Omit images. Retype all entries verbatim.

╔══

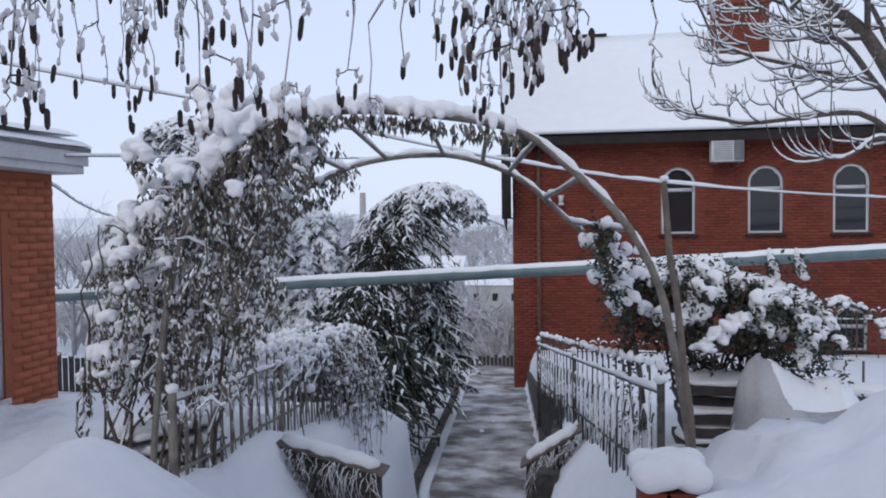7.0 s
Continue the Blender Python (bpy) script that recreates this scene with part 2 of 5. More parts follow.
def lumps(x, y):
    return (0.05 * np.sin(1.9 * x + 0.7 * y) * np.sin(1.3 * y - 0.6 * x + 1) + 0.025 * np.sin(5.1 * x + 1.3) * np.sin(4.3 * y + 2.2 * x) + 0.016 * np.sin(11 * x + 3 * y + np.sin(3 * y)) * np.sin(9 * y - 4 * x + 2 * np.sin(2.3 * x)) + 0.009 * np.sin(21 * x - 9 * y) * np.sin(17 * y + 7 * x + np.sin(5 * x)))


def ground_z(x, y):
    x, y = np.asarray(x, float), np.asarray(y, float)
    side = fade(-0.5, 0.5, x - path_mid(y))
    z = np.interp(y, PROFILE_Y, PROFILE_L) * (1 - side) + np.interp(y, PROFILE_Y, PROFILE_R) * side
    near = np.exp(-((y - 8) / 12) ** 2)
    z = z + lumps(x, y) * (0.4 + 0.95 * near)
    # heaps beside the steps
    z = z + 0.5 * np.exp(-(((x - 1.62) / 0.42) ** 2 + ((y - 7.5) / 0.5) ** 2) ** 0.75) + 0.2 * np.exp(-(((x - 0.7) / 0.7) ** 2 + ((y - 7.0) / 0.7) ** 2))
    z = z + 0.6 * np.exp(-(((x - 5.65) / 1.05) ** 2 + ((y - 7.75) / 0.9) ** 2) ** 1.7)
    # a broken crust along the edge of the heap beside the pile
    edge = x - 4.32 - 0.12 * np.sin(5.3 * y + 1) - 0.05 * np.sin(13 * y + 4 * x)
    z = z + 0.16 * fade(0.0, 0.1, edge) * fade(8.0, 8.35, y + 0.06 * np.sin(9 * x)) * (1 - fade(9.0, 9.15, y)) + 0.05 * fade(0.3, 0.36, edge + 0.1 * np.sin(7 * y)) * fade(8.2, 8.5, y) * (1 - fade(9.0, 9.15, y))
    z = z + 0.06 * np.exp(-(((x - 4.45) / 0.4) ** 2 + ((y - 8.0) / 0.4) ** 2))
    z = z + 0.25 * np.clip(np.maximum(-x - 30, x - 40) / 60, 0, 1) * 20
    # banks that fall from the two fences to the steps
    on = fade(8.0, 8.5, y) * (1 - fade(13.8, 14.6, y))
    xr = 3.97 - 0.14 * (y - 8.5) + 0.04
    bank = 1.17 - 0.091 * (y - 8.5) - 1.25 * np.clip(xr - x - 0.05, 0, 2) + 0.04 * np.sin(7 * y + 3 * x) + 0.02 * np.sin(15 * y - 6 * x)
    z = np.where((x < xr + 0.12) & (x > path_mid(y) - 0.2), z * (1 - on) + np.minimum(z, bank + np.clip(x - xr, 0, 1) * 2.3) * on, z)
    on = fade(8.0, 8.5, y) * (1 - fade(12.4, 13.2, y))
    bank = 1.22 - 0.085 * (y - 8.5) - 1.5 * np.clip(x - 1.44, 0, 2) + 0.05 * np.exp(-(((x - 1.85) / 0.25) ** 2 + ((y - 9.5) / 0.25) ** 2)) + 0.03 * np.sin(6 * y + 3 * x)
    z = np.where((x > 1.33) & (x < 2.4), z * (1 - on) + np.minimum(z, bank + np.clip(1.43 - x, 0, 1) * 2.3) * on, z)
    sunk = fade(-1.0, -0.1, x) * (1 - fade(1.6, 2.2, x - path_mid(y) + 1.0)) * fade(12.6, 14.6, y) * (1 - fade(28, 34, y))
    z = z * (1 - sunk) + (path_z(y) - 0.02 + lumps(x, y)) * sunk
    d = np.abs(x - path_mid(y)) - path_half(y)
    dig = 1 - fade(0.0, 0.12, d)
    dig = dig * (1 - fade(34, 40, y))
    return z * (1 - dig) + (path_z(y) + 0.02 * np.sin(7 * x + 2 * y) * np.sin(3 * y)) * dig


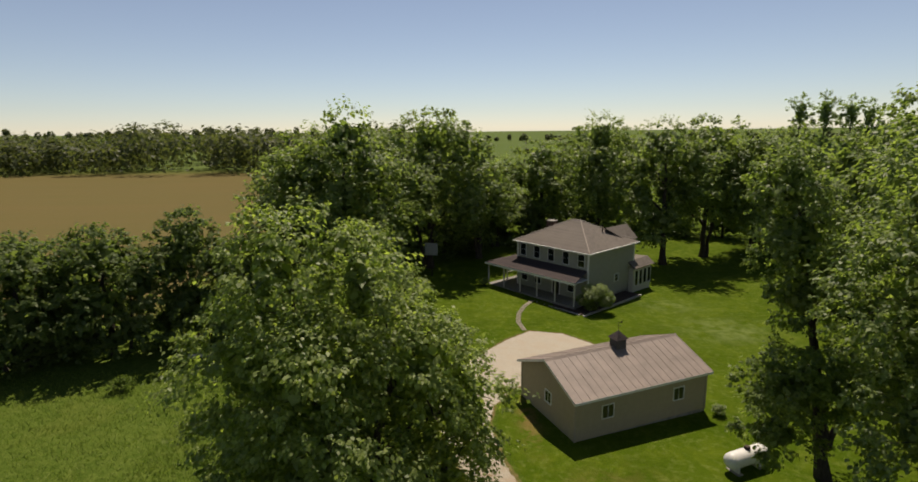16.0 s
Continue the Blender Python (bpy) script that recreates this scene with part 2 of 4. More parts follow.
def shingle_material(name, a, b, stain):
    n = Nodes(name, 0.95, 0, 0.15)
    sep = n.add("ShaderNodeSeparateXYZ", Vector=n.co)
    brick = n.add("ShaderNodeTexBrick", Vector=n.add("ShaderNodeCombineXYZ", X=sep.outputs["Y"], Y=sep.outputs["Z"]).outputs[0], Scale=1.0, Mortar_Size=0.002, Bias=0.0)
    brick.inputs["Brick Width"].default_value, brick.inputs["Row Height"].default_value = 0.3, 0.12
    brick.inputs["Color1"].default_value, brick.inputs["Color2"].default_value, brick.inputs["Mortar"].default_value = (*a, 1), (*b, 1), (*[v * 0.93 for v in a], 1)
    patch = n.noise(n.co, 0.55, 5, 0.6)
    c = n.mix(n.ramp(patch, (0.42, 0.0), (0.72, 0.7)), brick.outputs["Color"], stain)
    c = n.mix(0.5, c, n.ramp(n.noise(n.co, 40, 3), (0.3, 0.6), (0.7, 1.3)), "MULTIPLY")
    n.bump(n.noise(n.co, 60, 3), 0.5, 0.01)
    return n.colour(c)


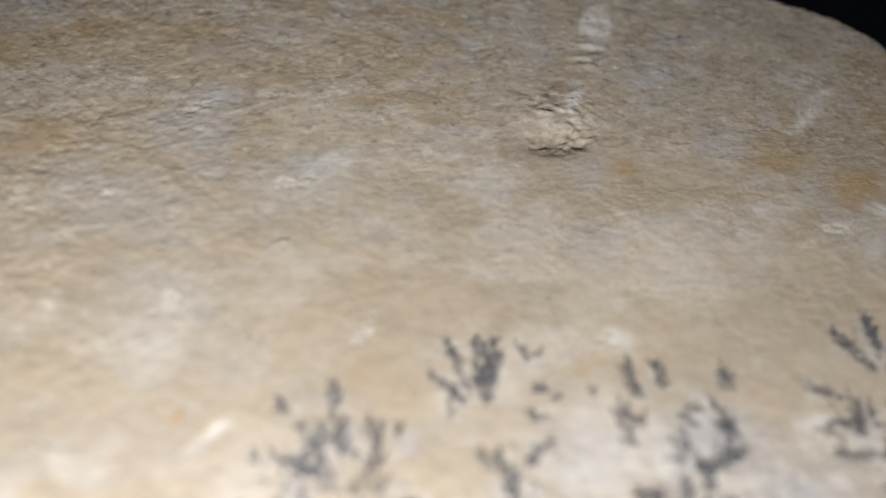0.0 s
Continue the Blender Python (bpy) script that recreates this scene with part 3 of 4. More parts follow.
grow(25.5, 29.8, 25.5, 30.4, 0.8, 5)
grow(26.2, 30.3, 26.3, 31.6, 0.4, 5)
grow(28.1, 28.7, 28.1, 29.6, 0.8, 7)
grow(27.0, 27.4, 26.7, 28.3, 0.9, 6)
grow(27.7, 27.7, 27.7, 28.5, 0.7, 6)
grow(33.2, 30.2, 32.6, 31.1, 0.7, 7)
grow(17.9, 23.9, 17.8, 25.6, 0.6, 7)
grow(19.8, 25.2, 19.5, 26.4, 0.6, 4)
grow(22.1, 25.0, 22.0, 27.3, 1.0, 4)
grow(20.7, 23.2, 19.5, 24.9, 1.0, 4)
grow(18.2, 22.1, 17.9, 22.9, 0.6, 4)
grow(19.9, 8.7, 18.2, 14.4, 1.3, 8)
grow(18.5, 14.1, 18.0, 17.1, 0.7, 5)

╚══

- **The reply**
7.0 s
Continue the Blender Python (bpy) script that recreates this scene with part 2 of 5. More parts follow.
def lumps(x, y):
    return (0.05 * np.sin(1.9 * x + 0.7 * y) * np.sin(1.3 * y - 0.6 * x + 1) + 0.025 * np.sin(5.1 * x + 1.3) * np.sin(4.3 * y + 2.2 * x) + 0.016 * np.sin(11 * x + 3 * y + np.sin(3 * y)) * np.sin(9 * y - 4 * x + 2 * np.sin(2.3 * x)) + 0.009 * np.sin(21 * x - 9 * y) * np.sin(17 * y + 7 * x + np.sin(5 * x)))


def ground_z(x, y):
    x, y = np.asarray(x, float), np.asarray(y, float)
    side = fade(-0.5, 0.5, x - path_mid(y))
    z = np.interp(y, PROFILE_Y, PROFILE_L) * (1 - side) + np.interp(y, PROFILE_Y, PROFILE_R) * side
    near = np.exp(-((y - 8) / 12) ** 2)
    z = z + lumps(x, y) * (0.4 + 0.95 * near)
    # heaps beside the steps
    z = z + 0.5 * np.exp(-(((x - 1.62) / 0.42) ** 2 + ((y - 7.5) / 0.5) ** 2) ** 0.75) + 0.2 * np.exp(-(((x - 0.7) / 0.7) ** 2 + ((y - 7.0) / 0.7) ** 2))
    z = z + 0.6 * np.exp(-(((x - 5.65) / 1.05) ** 2 + ((y - 7.75) / 0.9) ** 2) ** 1.7)
    # a broken crust along the edge of the heap beside the pile
    edge = x - 4.32 - 0.12 * np.sin(5.3 * y + 1) - 0.05 * np.sin(13 * y + 4 * x)
    z = z + 0.16 * fade(0.0, 0.1, edge) * fade(8.0, 8.35, y + 0.06 * np.sin(9 * x)) * (1 - fade(9.0, 9.15, y)) + 0.05 * fade(0.3, 0.36, edge + 0.1 * np.sin(7 * y)) * fade(8.2, 8.5, y) * (1 - fade(9.0, 9.15, y))
    z = z + 0.06 * np.exp(-(((x - 4.45) / 0.4) ** 2 + ((y - 8.0) / 0.4) ** 2))
    z = z + 0.25 * np.clip(np.maximum(-x - 30, x - 40) / 60, 0, 1) * 20
    # banks that fall from the two fences to the steps
    on = fade(8.0, 8.5, y) * (1 - fade(13.8, 14.6, y))
    xr = 3.97 - 0.14 * (y - 8.5) + 0.04
    bank = 1.17 - 0.091 * (y - 8.5) - 1.25 * np.clip(xr - x - 0.05, 0, 2) + 0.04 * np.sin(7 * y + 3 * x) + 0.02 * np.sin(15 * y - 6 * x)
    z = np.where((x < xr + 0.12) & (x > path_mid(y) - 0.2), z * (1 - on) + np.minimum(z, bank + np.clip(x - xr, 0, 1) * 2.3) * on, z)
    on = fade(8.0, 8.5, y) * (1 - fade(12.4, 13.2, y))
    bank = 1.22 - 0.085 * (y - 8.5) - 1.5 * np.clip(x - 1.44, 0, 2) + 0.05 * np.exp(-(((x - 1.85) / 0.25) ** 2 + ((y - 9.5) / 0.25) ** 2)) + 0.03 * np.sin(6 * y + 3 * x)
    z = np.where((x > 1.33) & (x < 2.4), z * (1 - on) + np.minimum(z, bank + np.clip(1.43 - x, 0, 1) * 2.3) * on, z)
    sunk = fade(-1.0, -0.1, x) * (1 - fade(1.6, 2.2, x - path_mid(y) + 1.0)) * fade(12.6, 14.6, y) * (1 - fade(28, 34, y))
    z = z * (1 - sunk) + (path_z(y) - 0.02 + lumps(x, y)) * sunk
    d = np.abs(x - path_mid(y)) - path_half(y)
    dig = 1 - fade(0.0, 0.12, d)
    dig = dig * (1 - fade(34, 40, y))
    return z * (1 - dig) + (path_z(y) + 0.02 * np.sin(7 * x + 2 * y) * np.sin(3 * y)) * dig


16.0 s
Continue the Blender Python (bpy) script that recreates this scene with part 2 of 4. More parts follow.
def shingle_material(name, a, b, stain):
    n = Nodes(name, 0.95, 0, 0.15)
    sep = n.add("ShaderNodeSeparateXYZ", Vector=n.co)
    brick = n.add("ShaderNodeTexBrick", Vector=n.add("ShaderNodeCombineXYZ", X=sep.outputs["Y"], Y=sep.outputs["Z"]).outputs[0], Scale=1.0, Mortar_Size=0.002, Bias=0.0)
    brick.inputs["Brick Width"].default_value, brick.inputs["Row Height"].default_value = 0.3, 0.12
    brick.inputs["Color1"].default_value, brick.inputs["Color2"].default_value, brick.inputs["Mortar"].default_value = (*a, 1), (*b, 1), (*[v * 0.93 for v in a], 1)
    patch = n.noise(n.co, 0.55, 5, 0.6)
    c = n.mix(n.ramp(patch, (0.42, 0.0), (0.72, 0.7)), brick.outputs["Color"], stain)
    c = n.mix(0.5, c, n.ramp(n.noise(n.co, 40, 3), (0.3, 0.6), (0.7, 1.3)), "MULTIPLY")
    n.bump(n.noise(n.co, 60, 3), 0.5, 0.01)
    return n.colour(c)


0.0 s
Continue the Blender Python (bpy) script that recreates this scene with part 3 of 4. More parts follow.
grow(25.5, 29.8, 25.5, 30.4, 0.8, 5)
grow(26.2, 30.3, 26.3, 31.6, 0.4, 5)
grow(28.1, 28.7, 28.1, 29.6, 0.8, 7)
grow(27.0, 27.4, 26.7, 28.3, 0.9, 6)
grow(27.7, 27.7, 27.7, 28.5, 0.7, 6)
grow(33.2, 30.2, 32.6, 31.1, 0.7, 7)
grow(17.9, 23.9, 17.8, 25.6, 0.6, 7)
grow(19.8, 25.2, 19.5, 26.4, 0.6, 4)
grow(22.1, 25.0, 22.0, 27.3, 1.0, 4)
grow(20.7, 23.2, 19.5, 24.9, 1.0, 4)
grow(18.2, 22.1, 17.9, 22.9, 0.6, 4)
grow(19.9, 8.7, 18.2, 14.4, 1.3, 8)
grow(18.5, 14.1, 18.0, 17.1, 0.7, 5)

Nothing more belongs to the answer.